Financings
Gold Port Announces Closing of Non-Brokered Private Placement

GPO · Price
Executive Summary
- Gold Port Corporation closed a non‑brokered private placement, raising $1,500,000 in gross proceeds.
- The offering consisted of 20,000,000 units at $0.075 per unit, each unit containing one common share and one transferable warrant exercisable at $0.10 for three years.
- Proceeds are earmarked to advance the 100 % owned Groete Gold‑Copper Project in Guyana, which currently holds an NI 43‑101 inferred resource of 1.57 M gold‑equivalent ounces.
Key Details
- Units Issued: 20,000,000 units @ $0.075 per unit → $1,500,000 gross proceeds.
- Unit Composition: 1 common share + 1 transferable common share purchase warrant (exercise price $0.10, three‑year term).
- Finder’s Compensation: Cash fees of $40,950 and 546,000 non‑transferable finder’s warrants (exercisable at $0.075) issued to eligible finders; PowerOne Capital Markets Ltd acted as a finder for part of the placement.
- Holding Periods:
- Securities subject to a four‑month hold period under Canadian securities laws.
- Additional company‑imposed hold period expires twelve months from closing date.
- Use of Proceeds: Dedicated to advancing exploration and development of the Groete Gold‑Copper Project in Guyana.
- Project Resource Summary:
- NI 43‑101 inferred resource: 1.57 M gold‑equivalent ounces (gold + copper) within 74 million tonnes.
- Grade: 0.66 g/t gold‑copper equivalent.
- Cut‑off grade: 0.25 g/t gold‑equivalent; assumptions used: US$1,275/oz gold, US$3.00/lb copper.
- Qualified Person: Mr.

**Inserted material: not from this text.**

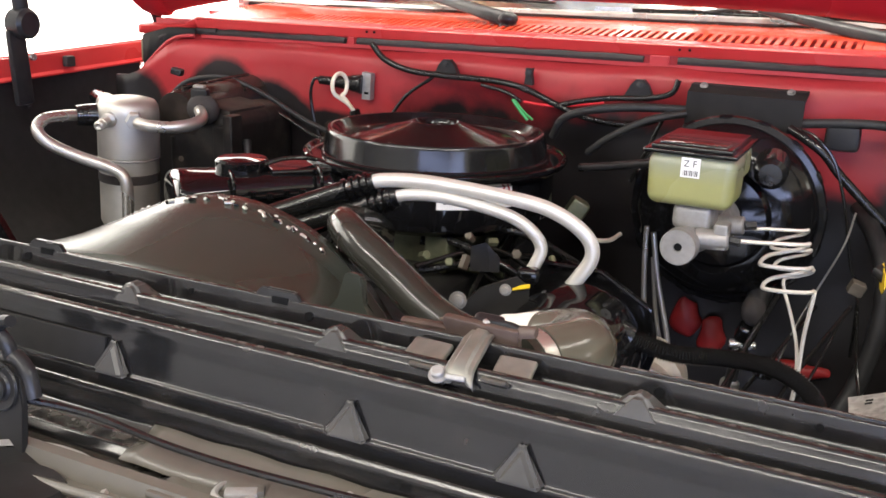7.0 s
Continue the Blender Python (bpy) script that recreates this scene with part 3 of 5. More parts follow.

William Feyerabend, CPG, a consulting geologist and director, approved the scientific and technical content of the release.
Notable Quotes
“Gold Port remains focused on unlocking the full potential of the Groete Gold Copper Project and creating long‑term value for shareholders through resource growth from responsible exploration.” – Adrian F. C. Hobkirk, President, CEO & Director.